Thursday, September 27, 2007

The Natives Are Restless, or

Does BigU Have the Money to Fulfill Our Ambitious Aspirations?

Minutes*

University of Minnesota Senate Committee on Finance and Planning

Tuesday, September 18, 2007

* These minutes reflect discussion and debate at a meeting of a committee of the University of Minnesota Senate; none of the comments, conclusions, or actions reported in these minutes represents the views of, nor are they binding on, the Senate, the Administration, or the Board of Regents.

Tuition Increases on the Horizon

Will the Regents support a 7.5% tuition increase, Professor Martin asked? They have been told it is part of the budget plans, Mr. Pfutzenreuter said. Professor Chapman suggested that 7.5% will be seen as quite high. Mr. Pfutzenreuter agreed but pointed out that for Minnesota residents the legislature provided funding to buy down the increase by 2%, so it will only be 5.5% (for students from households with an income of up to $150,000). Professor Chapman said he was sorry to see such an increase in an election year; Mr. Pfutzenreuter said the other choices are increased state funding or less new investment.

Austerity at BigU

Professor Chapman inquired of Mr. Pfutzenreuter if, based on his experience, this will be perceived as an austerity budget. Between the tuition increases and the cuts, it looks pretty austere to him, he said. Mr. Pfutzenreuter said it is austere.

Professor Martin said there is no sense of this coming austerity in the University community after all the discussion about how much support the legislature provided for the biennium. This will be a big surprise, she said.

Professor Martin reminded Professor Konstan that while the University can get rid of a college, it cannot get rid of the faculty, who hold tenure in the University. It seems, however, that the University has closed units and not saved money, Professor Konstan said.

Later, Professor Konstan asked whether the universities it seek to join--top public institutions like Michigan and Berkeley--share Minnesota's model of continuously squeezing units. Does this squeeze really lead people to think efficiently, or does it just add stress that saps productivity?

Mr. Pfutzenreuter said he had proposed the approach of putting the burden on the cost-pool owners. Last year they were told to talk to their customers; this year they have an obligation to reduce costs or find more productive ways to do business—and not, for example, by closing four libraries. At some point almost all at the University will say there is nothing more that can be done more efficiently, Professor Martin commented, and people may be close to that point now—and cannot respond in a rational way to directives for greater efficiency.

Professor Konstan related that his back-of-the-envelope calculation was that his department spent $20,000 in faculty time debating whether to hire a faculty member into an open slot versus saving that slot to offset an uncertain upcoming cut.
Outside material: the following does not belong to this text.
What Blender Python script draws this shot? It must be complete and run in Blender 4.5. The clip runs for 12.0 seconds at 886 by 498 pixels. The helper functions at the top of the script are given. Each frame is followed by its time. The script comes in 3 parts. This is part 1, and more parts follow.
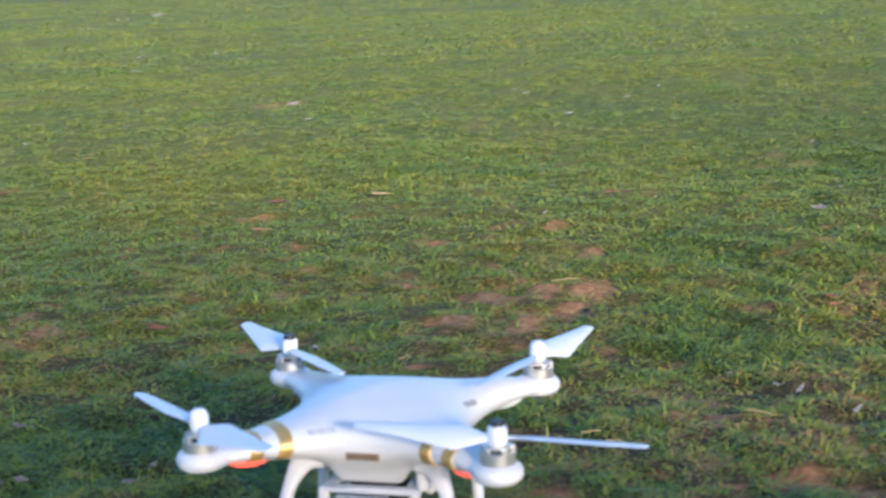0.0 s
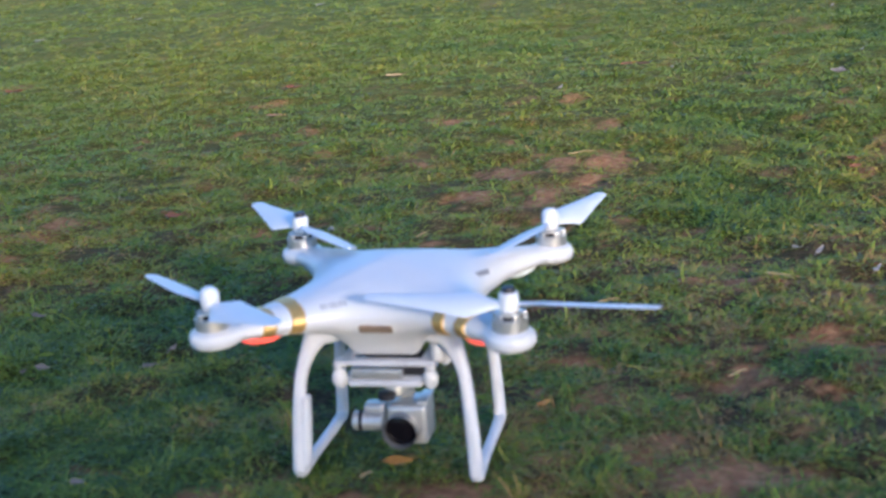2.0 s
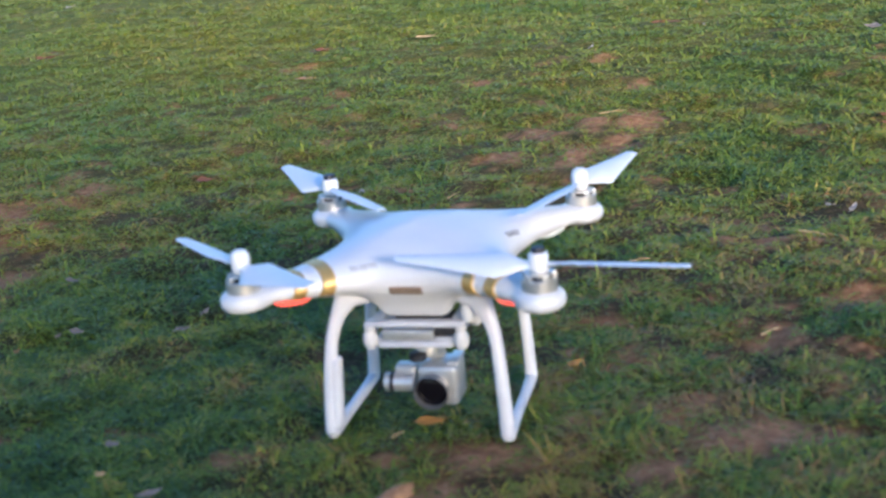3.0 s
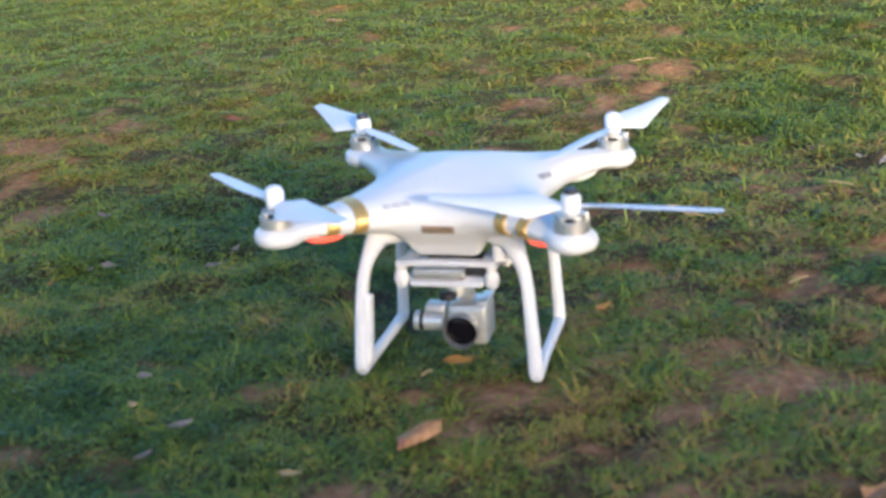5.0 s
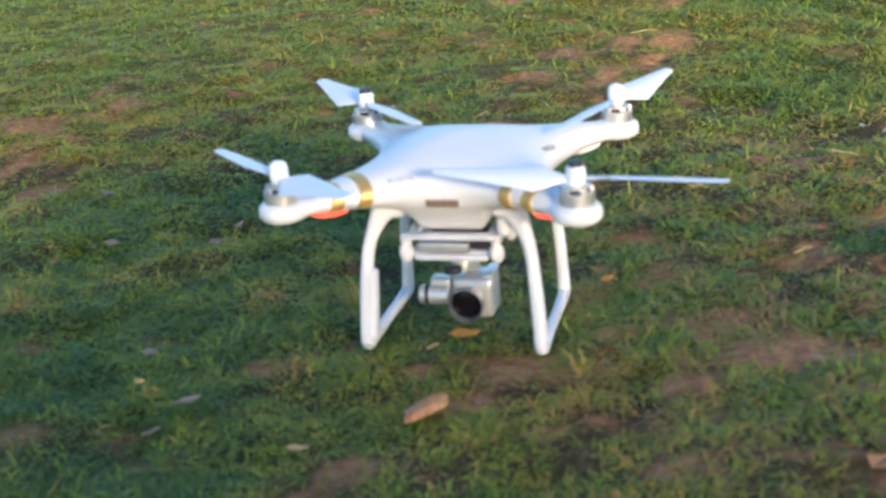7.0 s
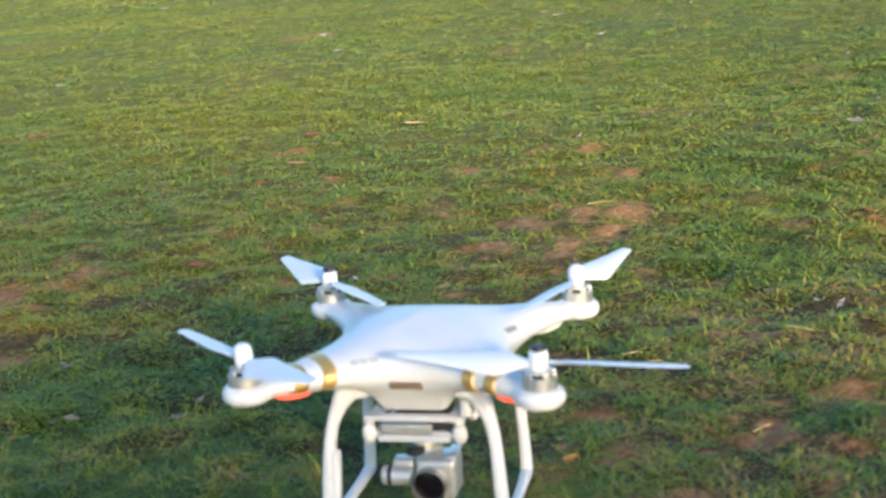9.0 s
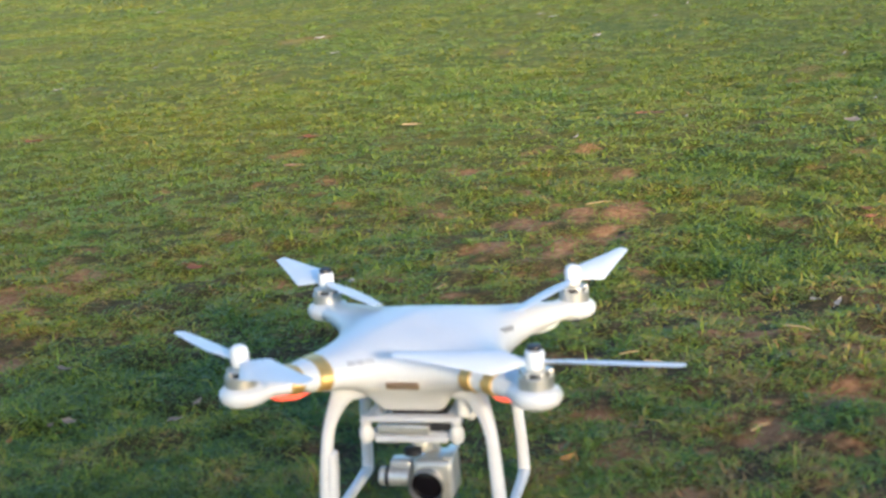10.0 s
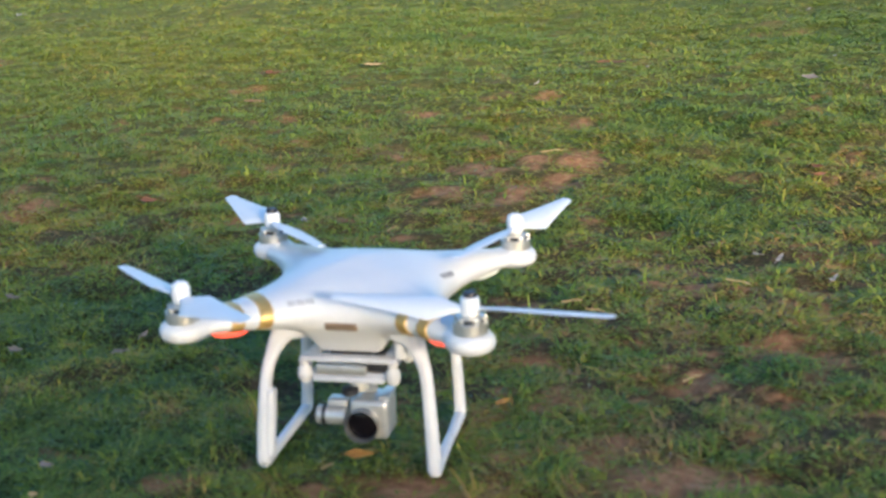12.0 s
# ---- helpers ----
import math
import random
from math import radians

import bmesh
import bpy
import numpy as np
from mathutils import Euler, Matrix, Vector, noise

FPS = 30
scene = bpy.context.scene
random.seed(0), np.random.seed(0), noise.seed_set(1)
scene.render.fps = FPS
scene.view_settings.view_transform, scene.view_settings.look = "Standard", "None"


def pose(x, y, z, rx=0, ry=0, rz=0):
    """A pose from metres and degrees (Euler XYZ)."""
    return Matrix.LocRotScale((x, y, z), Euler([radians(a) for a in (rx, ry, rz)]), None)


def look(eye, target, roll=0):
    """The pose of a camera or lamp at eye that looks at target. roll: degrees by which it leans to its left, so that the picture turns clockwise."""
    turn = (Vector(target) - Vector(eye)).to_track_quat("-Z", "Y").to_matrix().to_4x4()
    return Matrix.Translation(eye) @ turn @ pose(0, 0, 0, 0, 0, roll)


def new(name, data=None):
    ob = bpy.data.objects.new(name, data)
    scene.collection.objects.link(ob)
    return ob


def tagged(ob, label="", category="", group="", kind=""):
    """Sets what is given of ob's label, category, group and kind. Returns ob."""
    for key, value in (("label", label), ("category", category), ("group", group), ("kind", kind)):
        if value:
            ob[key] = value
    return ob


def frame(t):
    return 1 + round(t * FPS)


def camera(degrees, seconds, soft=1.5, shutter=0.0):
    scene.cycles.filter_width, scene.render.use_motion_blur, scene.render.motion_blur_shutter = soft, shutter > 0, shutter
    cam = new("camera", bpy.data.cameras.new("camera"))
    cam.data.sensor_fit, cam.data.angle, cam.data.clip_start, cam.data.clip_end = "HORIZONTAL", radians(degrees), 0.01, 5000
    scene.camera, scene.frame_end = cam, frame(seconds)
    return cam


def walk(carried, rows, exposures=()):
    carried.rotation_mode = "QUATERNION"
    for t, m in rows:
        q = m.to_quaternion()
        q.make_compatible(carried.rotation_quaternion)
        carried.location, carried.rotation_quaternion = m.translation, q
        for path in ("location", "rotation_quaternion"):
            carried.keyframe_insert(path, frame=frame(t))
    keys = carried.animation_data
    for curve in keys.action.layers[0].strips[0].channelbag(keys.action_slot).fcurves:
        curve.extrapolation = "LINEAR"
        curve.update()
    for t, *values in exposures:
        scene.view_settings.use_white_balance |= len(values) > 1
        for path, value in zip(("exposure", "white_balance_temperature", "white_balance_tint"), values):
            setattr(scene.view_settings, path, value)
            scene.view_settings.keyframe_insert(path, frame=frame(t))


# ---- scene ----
cam = camera(35.0, 12.0, soft=2.25, shutter=0.4)
cam.data.dof.use_dof = True          # focused a little behind the drone
cam.data.dof.focus_distance = 3.0
cam.data.dof.aperture_fstop = 11.0
PATH = [
    (0, (0.301, -1.163, 0.54), (-0.096, 0.758, 0.15), -2.2),
    (0.5, (0.299, -1.155, 0.533), (-0.133, 0.753, 0.119), -3.2),
    (1, (0.301, -1.157, 0.53), (-0.126, 0.749, 0.096), -3.5),
    (1.5, (0.303, -1.156, 0.529), (-0.116, 0.746, 0.075), -3.9),
    (2, (0.312, -1.15, 0.522), (-0.121, 0.725, -0.023), -4.7),
    (2.5, (0.315, -1.151, 0.521), (-0.158, 0.712, -0.034), -6.2),
    (2.7, (0.315, -1.148, 0.52), (-0.16, 0.705, -0.067), -6.0),
    (4.3, (0.312, -1.16, 0.523), (-0.176, 0.685, -0.075), -5.3),
    (4.5, (0.311, -1.16, 0.523), (-0.191, 0.682, -0.073), -5.4),
    (5, (0.308, -1.161, 0.517), (-0.202, 0.657, -0.142), -4.8),
    (5.5, (0.304, -1.164, 0.516), (-0.195, 0.651, -0.159), -5.1),
    (6, (0.305, -1.164, 0.518), (-0.204, 0.652, -0.149), -5.3),
    (6.5, (0.305, -1.162, 0.516), (-0.208, 0.639, -0.188), -5.5),
    (6.7, (0.305, -1.162, 0.516), (-0.209, 0.64, -0.183), -5.5),
    (8.3, (0.301, -1.163, 0.534), (-0.17, 0.699, -0.023), -4.8),
    (8.5, (0.301, -1.168, 0.54), (-0.172, 0.713, 0.051), -4.8),
    (9, (0.302, -1.166, 0.542), (-0.147, 0.72, 0.054), -4.6),
    (9.5, (0.301, -1.165, 0.542), (-0.146, 0.722, 0.054), -4.9),
    (10, (0.304, -1.166, 0.54), (-0.143, 0.722, 0.055), -4.9),
    (10.5, (0.305, -1.167, 0.539), (-0.14, 0.718, 0.041), -4.8),
    (11, (0.308, -1.167, 0.538), (-0.135, 0.716, 0.03), -4.8),
    (11.5, (0.319, -1.167, 0.54), (-0.106, 0.715, 0.013), -4.5),
    (12, (0.329, -1.179, 0.549), (-0.071, 0.696, -0.022), -2.5),
]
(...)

Multiplied across the University, that's a lot of research, teaching, and service not being done that could lead towards top-three status. "We may be spending more time and energy to find cuts than the resulting savings yield in gains.”

More generally, Professor Konstan asked, is $8.5 million in reallocation providing more advancement of the University towards the top-three goal than the amount that University-wide agonizing, stress, and wasted effort over these cuts moves it away from the goal? Mr. Pfutzenreuter agreed that the University may be trying to invest too much in new programs or activities

UMorePark – Gold Mine or Money Sink?

He has been asked a number of times how to pay for this, Dr. Muscoplat related; the goal is to make a lot of money for the University that would be captured in an endowment to support University's academic mission, but it must spend some money to make money. There is several million dollars set aside for UMore Park; there are options for funding, including the mineral rights for the gravel and hiring a developer to sell land, for example. He said he believes the University can finance the project, but at this point they have only a vision, not a plan.

Dr. Muscoplat said he has talked with Dean Bailey about whether the University could develop a different educational system at UMore Park. The question is how to get there; it will not happen at the academic level without resources, such as research assistants and faculty lines. Any plan can be futuristic and scholarly, Dr. Muscoplat said, but if it does not make money for the University, it will not be built.

There is a lot of benefit to the University to invest in real estate as a growth vehicle; the Harvards of the country are doing it. That is a political decision that the Board of Regents must decide, Professor Martin said, but the University does not have a good record as a landlord.

Discussion

With respect to the top-three goal, if the University does not have the financial foundation to make it work, it is unwise to pursue the goal. Only the Academic Health Center has said what it needs to get into the top three, which is 500 additional faculty and new space for them. CLA could say that it needs 200 additional faculty but it has no place to put them. Ambitions may be outranking the ability of the University to achieve them.

Professor Konstan said it would help to identify what the top-five institutions do, whether they have continuing stress. If they have financial stability, the University is in a losing game.